Relatore
Descrizione
Understanding the thermodynamic evolution of the intra-cluster medium (ICM) is vital for future cluster cosmological studies. Current studies are limited by the scatter intrinsic in observables such as X-ray luminosity and temperature. One key way to reduce this scatter is to externally calibrate the ICM temperature using an alternate technique. In recent years, the Sunyaev-Zeldovich (SZ) Effect has emerged as a viable complement to existing cluster surveys due to its redshift independence and linear dependence on the ICM density. This talk will describe a method for measuring the cluster temperature using the Relativistic SZ (rSZ) Effect which can be used to calibrate X-ray measurements and reduce the uncertainty on cosmological parameters. We use three Herschel-SPIRE bands with centers at wavelengths of roughly 250, 350 and 500 microns to measure the rSZ effect in the galaxy cluster RX J1347.5-1145, and estimate the Compton y and temperature of the ICM. The SZ effect at SPIRE frequencies is heavily correlated with the cosmic infrared background (CIB), cirrus, and other far-infrared emitters. Additionally, the SPIRE instrument is confusion-limited making it even more difficult to separate individual constituents. We efficiently model the CIB and other map components, as well as estimate the SZ spectra amplitude using the crowded field point source cataloger, PCAT, reducing one of the biggest limitations on high frequency rSZ measurements.
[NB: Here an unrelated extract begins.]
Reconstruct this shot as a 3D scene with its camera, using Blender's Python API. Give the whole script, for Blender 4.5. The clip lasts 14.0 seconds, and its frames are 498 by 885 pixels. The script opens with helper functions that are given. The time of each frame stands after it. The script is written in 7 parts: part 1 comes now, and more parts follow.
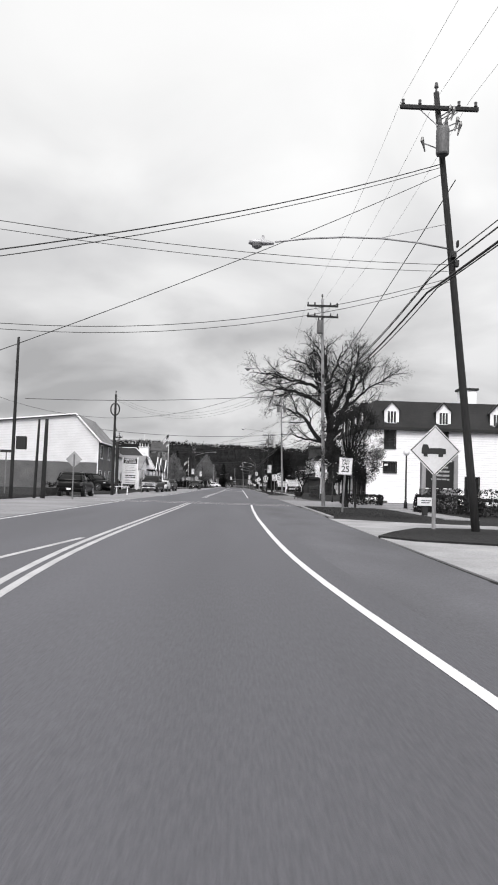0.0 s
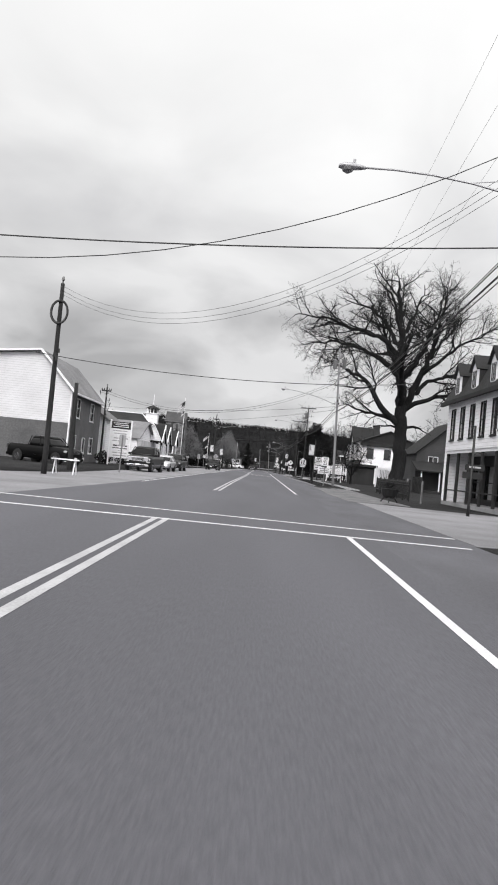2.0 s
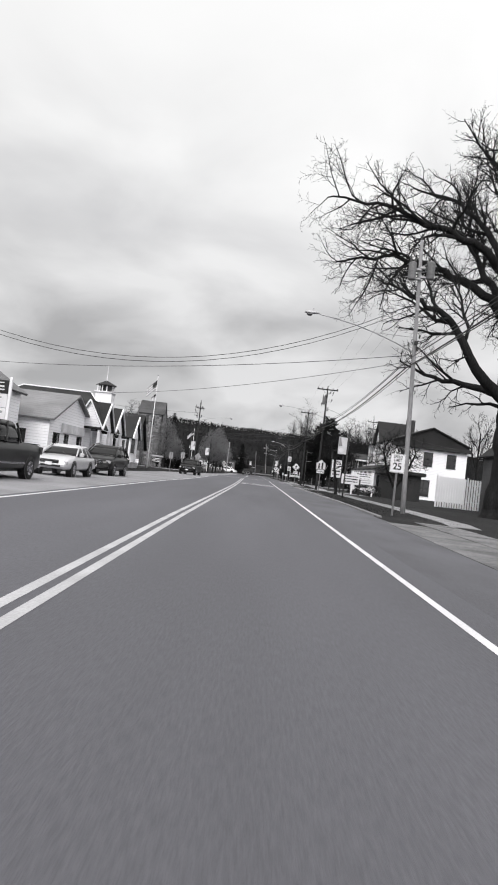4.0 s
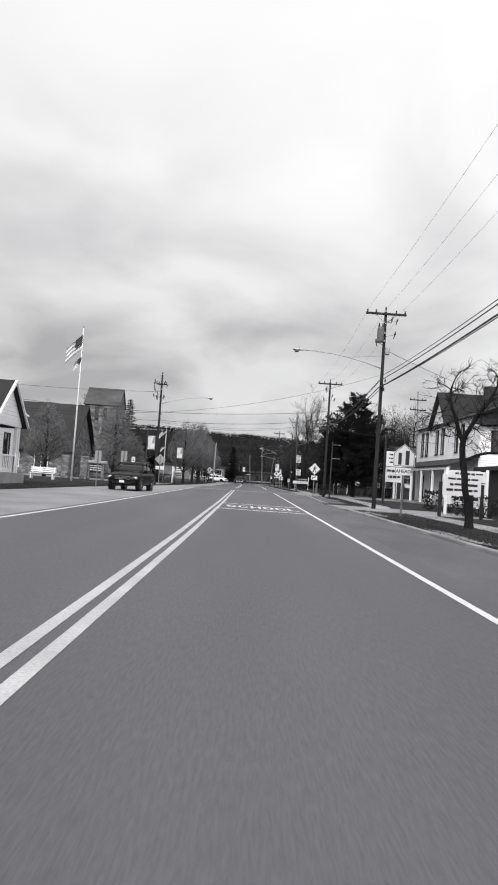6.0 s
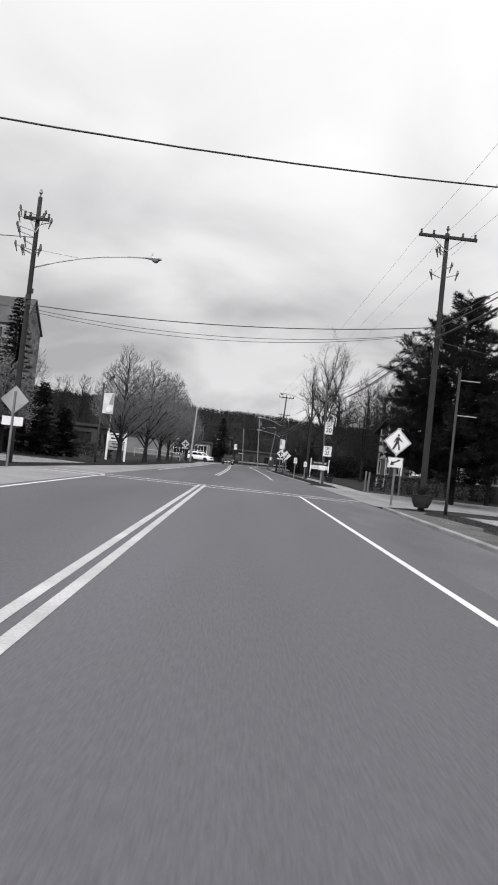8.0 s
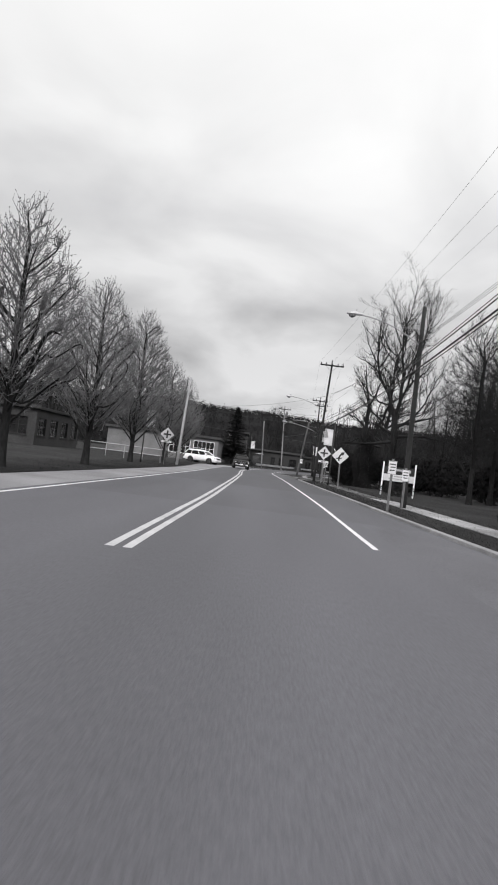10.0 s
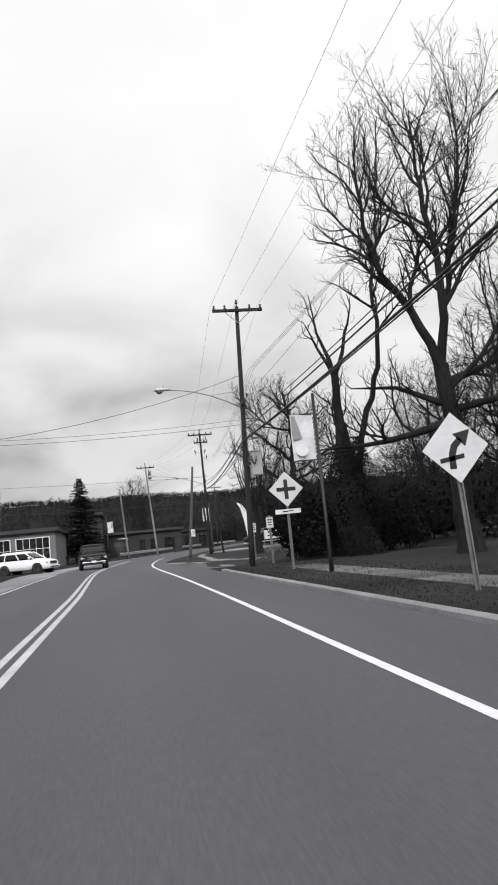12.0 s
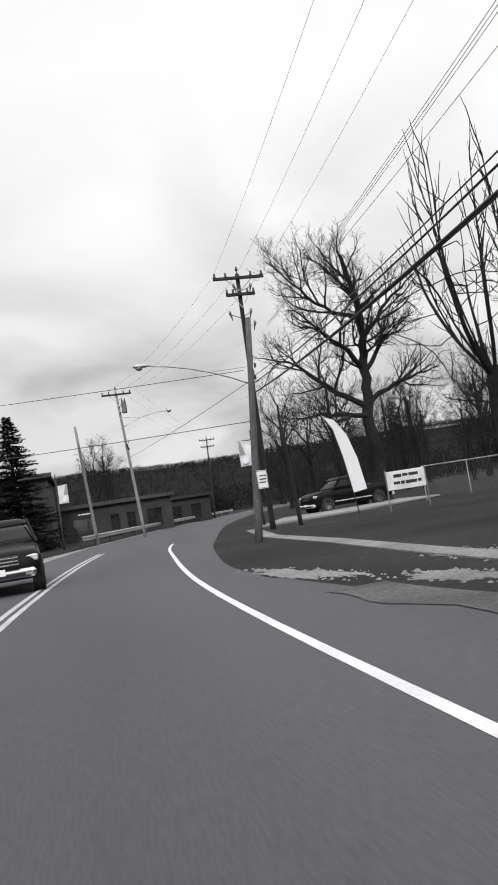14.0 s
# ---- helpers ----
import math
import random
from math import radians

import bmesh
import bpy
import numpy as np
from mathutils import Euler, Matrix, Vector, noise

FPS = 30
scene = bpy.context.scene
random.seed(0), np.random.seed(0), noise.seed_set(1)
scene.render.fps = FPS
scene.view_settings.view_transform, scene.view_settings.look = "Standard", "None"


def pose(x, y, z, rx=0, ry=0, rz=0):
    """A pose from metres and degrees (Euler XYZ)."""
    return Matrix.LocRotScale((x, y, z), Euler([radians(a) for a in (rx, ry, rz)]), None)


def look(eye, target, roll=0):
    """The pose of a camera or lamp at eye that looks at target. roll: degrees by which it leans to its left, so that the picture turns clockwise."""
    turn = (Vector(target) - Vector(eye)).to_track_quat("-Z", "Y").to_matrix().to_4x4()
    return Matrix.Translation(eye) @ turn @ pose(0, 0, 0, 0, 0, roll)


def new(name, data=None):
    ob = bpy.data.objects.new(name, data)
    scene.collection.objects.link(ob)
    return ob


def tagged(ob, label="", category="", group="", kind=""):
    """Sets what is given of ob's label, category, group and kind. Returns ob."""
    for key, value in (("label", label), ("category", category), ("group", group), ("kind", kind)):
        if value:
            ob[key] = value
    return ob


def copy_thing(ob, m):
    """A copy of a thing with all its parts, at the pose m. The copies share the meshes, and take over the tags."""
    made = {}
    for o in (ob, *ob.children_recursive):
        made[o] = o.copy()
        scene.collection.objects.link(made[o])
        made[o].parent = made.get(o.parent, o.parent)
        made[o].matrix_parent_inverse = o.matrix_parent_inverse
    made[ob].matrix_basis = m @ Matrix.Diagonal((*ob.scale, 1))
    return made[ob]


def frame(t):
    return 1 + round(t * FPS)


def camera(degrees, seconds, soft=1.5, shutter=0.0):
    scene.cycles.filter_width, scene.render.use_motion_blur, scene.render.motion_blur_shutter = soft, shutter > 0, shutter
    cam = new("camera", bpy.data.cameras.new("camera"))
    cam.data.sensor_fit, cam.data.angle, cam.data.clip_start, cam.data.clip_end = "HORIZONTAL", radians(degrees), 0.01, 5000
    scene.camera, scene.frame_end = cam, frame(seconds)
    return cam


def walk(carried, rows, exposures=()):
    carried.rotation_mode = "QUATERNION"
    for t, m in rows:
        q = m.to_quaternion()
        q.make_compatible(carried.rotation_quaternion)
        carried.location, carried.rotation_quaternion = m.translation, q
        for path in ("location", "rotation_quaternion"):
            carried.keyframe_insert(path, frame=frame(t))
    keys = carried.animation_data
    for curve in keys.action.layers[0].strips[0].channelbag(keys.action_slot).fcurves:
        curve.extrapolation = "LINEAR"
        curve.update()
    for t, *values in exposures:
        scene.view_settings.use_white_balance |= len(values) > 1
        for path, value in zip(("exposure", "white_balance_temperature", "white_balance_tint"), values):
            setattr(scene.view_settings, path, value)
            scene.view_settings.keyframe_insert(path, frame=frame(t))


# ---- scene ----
cam = camera(37.77, 14.0, soft=1.9)


def cam_pose(x, y, z, yaw, pitch, roll):
    """Eye, heading to the left of +y, upward tilt and lean, in degrees."""
    return pose(x, y, z, 90 + pitch, 0, yaw) @ pose(0, 0, 0, 0, 0, roll)


PATH = [
    (0, 0.000, 0.000, 1.181, -1.254, 3.340, 1.800),
    (0.5, -0.374, 6.962, 1.179, -2.357, 1.362, 0.909),
    (1, -0.634, 14.210, 1.175, -3.292, -0.899, 8.104),
    (1.5, -0.751, 21.110, 1.192, 1.559, 0.454, 7.301),
    (2, -0.777, 28.967, 1.205, 0.541, 1.835, 5.533),
    (2.4, -0.727, 35.283, 1.216, 0.635, 2.807, 7.411),
    (2.5, -0.719, 36.900, 1.249, 0.554, 3.330, 7.042),
    (3, -0.692, 45.686, 1.200, -0.527, 2.456, 7.108),
    (3.5, -0.643, 54.033, 1.233, -0.171, 1.786, 6.549),
    (3.7, -0.628, 57.510, 1.220, 0.269, 1.916, 6.862),
    (5.8, -0.556, 97.701, 1.155, -0.424, 2.938, 4.347),
    (6, -0.533, 101.610, 1.159, -0.306, 2.883, 4.032),
    (6.5, -0.483, 111.567, 1.181, -0.592, 2.382, 4.644),
    (7, -0.385, 121.361, 1.144, -0.925, 1.209, 4.752),
    (7.2, -0.335, 125.641, 1.146, -0.542, 2.172, 6.064),
    (7.5, -0.264, 132.033, 1.195, -0.867, 1.150, 5.055),
    (8, -0.141, 142.392, 1.190, -0.942, 1.379, 6.403),
    (8.5, -0.000, 152.450, 1.213, 0.239, 2.253, 9.101),
    (8.7, 0.061, 156.410, 1.234, 0.500, 1.851, 9.108),
    (10.8, 0.428, 193.578, 1.244, 0.758, 1.291, 6.260),
    (11, 0.461, 197.262, 1.217, 0.747, 1.452, 6.005),
    (11.1, 0.478, 199.119, 1.229, 0.871, 2.774, 3.826),
    (11.2, 0.494, 200.992, 1.195, 2.636, 8.460, -3.173),
    (11.5, 0.538, 206.650, 1.182, -6.818, 7.287, -7.479),
    (12, 0.599, 215.785, 1.179, -10.702, 7.317, -5.683),
    (12.5, 0.652, 223.976, 1.181, -10.851, 5.212, -3.395),
    (13, 0.687, 232.584, 1.182, -10.909, 5.010, -5.737),
    (13.5, 0.698, 241.380, 1.185, -11.396, 4.202, -8.632),
    (14, 0.711, 249.849, 1.188, -13.582, 4.745, -8.903),
]
walk(cam, [(t, cam_pose(*p)) for t, *p in PATH])

# ---- world and sun ----
world = bpy.data.worlds.new("overcast_sky")
scene.world = world
world.use_nodes = True
wn, wl = world.node_tree.nodes, world.node_tree.links
wn.clear()


def wnode(kind, operation="", data_type=""):
    n = wn.new(kind)
    if operation:
        n.operation = operation
    if data_type:
        n.data_type = data_type
    return n


SUN_EL, SUN_AZ = radians(40), radians(196)
sky = wnode("ShaderNodeTexSky")
sky.sky_type, sky.sun_disc, sky.sun_elevation, sky.sun_rotation = "NISHITA", False, SUN_EL, SUN_AZ
sky_grey = wnode("ShaderNodeRGBToBW")
wl.new(sky.outputs[0], sky_grey.inputs[0])
sky_scaled = wnode("ShaderNodeMath", operation="MULTIPLY")
wl.new(sky_grey.outputs[0], sky_scaled.inputs[0])
sky_scaled.inputs[1].default_value = 0.10
way = wnode("ShaderNodeTexCoord")
split = wnode("ShaderNodeSeparateXYZ")
wl.new(way.outputs["Generated"], split.inputs[0])
# clouds lie in a flat layer: stretch the pattern towards the horizon
lift = wnode("ShaderNodeMath", operation="MAXIMUM")
lift.inputs[1].default_value = 0.0
wl.new(split.outputs["Z"], lift.inputs[0])
lift2 = wnode("ShaderNodeMath", operation="ADD")
wl.new(lift.outputs[0], lift2.inputs[0])
lift2.inputs[1].default_value = 0.30
flat = wnode("ShaderNodeVectorMath", operation="DIVIDE")
wl.new(way.outputs["Generated"], flat.inputs[0])
both = wnode("ShaderNodeCombineXYZ")
for i in range(3):
    wl.new(lift2.outputs[0], both.inputs[i])
wl.new(both.outputs[0], flat.inputs[1])
big = wnode("ShaderNodeTexNoise")
big.inputs["Scale"].default_value = 2.1
big.inputs["Detail"].default_value = 7.0
big.inputs["Roughness"].default_value = 0.46
big.inputs["Distortion"].default_value = 0.35
wl.new(flat.outputs[0], big.inputs["Vector"])
cloud = wnode("ShaderNodeMapRange")
wl.new(big.outputs["Fac"], cloud.inputs[0])
for i, v in ((1, 0.36), (2, 0.62), (3, 0.0), (4, 1.0)):
    cloud.inputs[i].default_value = v
# grey cloud bases low down, thin bright cloud higher up and towards the veiled sun
low = wnode("ShaderNodeValToRGB")
ramp = low.color_ramp
ramp.elements[0].position, ramp.elements[0].color = 0.0, (0.66, 0.66, 0.68, 1)
ramp.elements[1].position, ramp.elements[1].color = 0.50, (1.0, 1.0, 1.0, 1)
for pos, v in ((0.09, 0.46), (0.17, 0.47), (0.30, 0.72)):
    e = ramp.elements.new(pos)
    e.color = (v, v, v * 1.02, 1)
wl.new(lift.outputs[0], low.inputs[0])
high = wnode("ShaderNodeValToRGB")
ramp = high.color_ramp
ramp.elements[0].position, ramp.elements[0].color = 0.0, (0.86, 0.86, 0.87, 1)
ramp.elements[1].position, ramp.elements[1].color = 0.42, (1.1, 1.1, 1.1, 1)
e = ramp.elements.new(0.14)
e.color = (0.80, 0.80, 0.81, 1)
wl.new(lift.outputs[0], high.inputs[0])
mix = wnode("ShaderNodeMix", data_type="RGBA")
wl.new(cloud.outputs[0], mix.inputs["Factor"])
wl.new(low.outputs[0], mix.inputs[6])
wl.new(high.outputs[0], mix.inputs[7])
veil = wnode("ShaderNodeMix", data_type="RGBA")
veil.inputs["Factor"].default_value = 0.93
wl.new(sky_scaled.outputs[0], veil.inputs[6])
wl.new(mix.outputs[2], veil.inputs[7])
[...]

The SZ effect spatial profile is estimated from Bolocam and Planck observations of the cluster. To calculate the uncertainty from other sub-mm components and understand the bias introduced by our pipeline, we create mock SPIRE 3-band maps. These are used with the PCAT SZ amplitude estimates to perform a maximum likelihood analysis on a grid of potential Compton y and temperature values. The method used to estimate rSZ to low significance in this cluster will be applied to a larger sample of 40 clusters to get an unambiguous detection.